I don’t know how it treats gender, but I know it’s goal is to explain reproduction in a way that doesn’t assume a particular heterosexual two-parent family model.

Yes! I donated to this guy’s kickstarter campaign! I am really looking forward to this book. I’m hopeful that it will be a great gender-inclusive, sex-positive, nonheteronormative resource for early sex ed.

I Have a Reading Coming Up in Chicago

I’m doing a lunch-time reading and Q&A for the Center for the Study of Gender and Sexuality at the University of Chicago on May 17. It’s free and open to the public. I don’t know the exact time and location yet, but I’ll post more soon.

I’ll be reading a couple of stories and possibly talking about how my work reads overlaps with work by my sister, the brilliant and amazing Dr. Kristen Schilt. If you haven’t already, check out her book, Just One of the Guys: Transgender Men and the Persistence of Gender Inequality.

John Cameron Mitchell Humped My Wife

Finally, the biggest news of the season: Katy got to sing with John Cameron Mitchell at gaybigaygay!

You might think that I’m just name-dropping, but you have to understand: Katy and I had a Hedwig and the Angry Inch theme wedding. Our friends put together a band and played “Origin of Love” as we walked down the aisle.  I’ve taught the film in my classes for years. I wore out my CD of the movie soundtrack and my copy of the compilation tribute album. An entire section of our bathroom is collaged with pictures of Hedwig. We have a 4′ x 6′ oil painting of Hedwig in our living room.

We’re really big fans.

And we knew for a while that Hedwig’s creator, John Cameron Mitchell, was going to play at gaybigaygay, because our friends Deb and Keri and Kaia were asked to be his band for the gig.

I was super excited, but I somehow imagined that JCM was going to show up in a limo, play his two songs, and then disappear like a diva with his entourage. I NEVER, in my wildest dreams thought that he would be walking around our dirty queer fest, listening to bands, smiling, hugging, and generally acting beatific.

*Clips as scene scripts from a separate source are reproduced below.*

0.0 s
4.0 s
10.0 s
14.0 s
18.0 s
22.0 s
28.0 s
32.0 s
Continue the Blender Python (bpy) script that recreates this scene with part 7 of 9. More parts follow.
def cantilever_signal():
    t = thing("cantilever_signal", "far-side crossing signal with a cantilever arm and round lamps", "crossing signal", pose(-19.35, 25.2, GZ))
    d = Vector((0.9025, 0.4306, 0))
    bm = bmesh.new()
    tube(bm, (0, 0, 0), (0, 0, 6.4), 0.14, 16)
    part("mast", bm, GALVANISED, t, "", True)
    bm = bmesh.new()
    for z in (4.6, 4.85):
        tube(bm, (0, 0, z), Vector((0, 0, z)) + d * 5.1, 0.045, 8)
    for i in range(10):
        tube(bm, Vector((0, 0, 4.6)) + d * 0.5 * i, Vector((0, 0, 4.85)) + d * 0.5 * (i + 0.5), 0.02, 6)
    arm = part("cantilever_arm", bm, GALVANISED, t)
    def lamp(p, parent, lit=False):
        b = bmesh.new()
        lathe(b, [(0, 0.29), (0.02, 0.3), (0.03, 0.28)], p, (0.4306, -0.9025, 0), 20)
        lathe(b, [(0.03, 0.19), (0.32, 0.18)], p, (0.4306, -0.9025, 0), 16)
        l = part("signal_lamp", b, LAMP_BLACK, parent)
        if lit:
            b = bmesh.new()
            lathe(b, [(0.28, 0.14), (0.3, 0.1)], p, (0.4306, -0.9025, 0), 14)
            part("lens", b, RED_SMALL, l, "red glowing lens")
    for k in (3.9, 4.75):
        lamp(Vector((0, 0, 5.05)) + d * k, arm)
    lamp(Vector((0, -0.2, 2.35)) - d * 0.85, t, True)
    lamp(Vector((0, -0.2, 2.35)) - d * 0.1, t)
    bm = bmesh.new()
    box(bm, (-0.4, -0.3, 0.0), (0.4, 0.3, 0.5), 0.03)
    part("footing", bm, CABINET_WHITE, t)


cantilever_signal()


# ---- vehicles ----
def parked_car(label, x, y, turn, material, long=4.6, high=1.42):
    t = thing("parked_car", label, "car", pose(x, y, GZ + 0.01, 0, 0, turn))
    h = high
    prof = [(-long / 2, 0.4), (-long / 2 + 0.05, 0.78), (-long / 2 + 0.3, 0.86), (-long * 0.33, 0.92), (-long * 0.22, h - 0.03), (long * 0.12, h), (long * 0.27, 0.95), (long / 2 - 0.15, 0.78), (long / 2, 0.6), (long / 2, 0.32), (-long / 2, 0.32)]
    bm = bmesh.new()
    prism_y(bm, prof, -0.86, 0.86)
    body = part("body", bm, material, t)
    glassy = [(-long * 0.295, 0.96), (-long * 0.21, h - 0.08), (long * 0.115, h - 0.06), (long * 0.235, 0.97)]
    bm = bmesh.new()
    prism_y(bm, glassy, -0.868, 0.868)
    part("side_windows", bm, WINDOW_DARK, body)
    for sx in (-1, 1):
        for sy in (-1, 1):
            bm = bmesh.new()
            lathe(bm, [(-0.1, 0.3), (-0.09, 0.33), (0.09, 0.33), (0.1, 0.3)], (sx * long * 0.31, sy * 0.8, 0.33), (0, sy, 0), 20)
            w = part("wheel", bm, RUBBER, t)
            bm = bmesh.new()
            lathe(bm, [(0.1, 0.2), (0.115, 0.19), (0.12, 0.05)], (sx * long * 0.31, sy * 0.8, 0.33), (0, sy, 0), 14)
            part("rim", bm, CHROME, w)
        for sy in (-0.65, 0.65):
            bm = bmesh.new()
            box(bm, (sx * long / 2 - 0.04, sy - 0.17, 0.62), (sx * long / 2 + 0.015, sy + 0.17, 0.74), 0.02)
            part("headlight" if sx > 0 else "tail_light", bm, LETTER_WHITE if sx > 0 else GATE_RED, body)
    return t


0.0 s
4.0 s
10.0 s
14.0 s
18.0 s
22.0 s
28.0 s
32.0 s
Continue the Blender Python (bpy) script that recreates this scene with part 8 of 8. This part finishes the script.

In fact, JCM showed up in time to hear the end of Katy’s new side project, Metal Fist. Then he invited Katy to come up on stage and sing back-up during Midnight Radio. During his set, he delivered a righteous punk rock oration about not experiencing life through the lens of your cell phone camera. And he was so right, because no recording can capture the epic power of his voice or the magic intimacy of that moment. By the time he jumped into the crowd and started body surfing, I was screaming uncontrollably, like a frenzied teenager in old footage of The Beatles.

Just when I thought it couldn’t get any better, he jumped back on stage, pogoed over toward Katy, fell onto the ground, then jumped into her arms and wrapped his legs around her “like a fork shoved on a spoon.”

There’s video here, but it doesn’t really do it justice.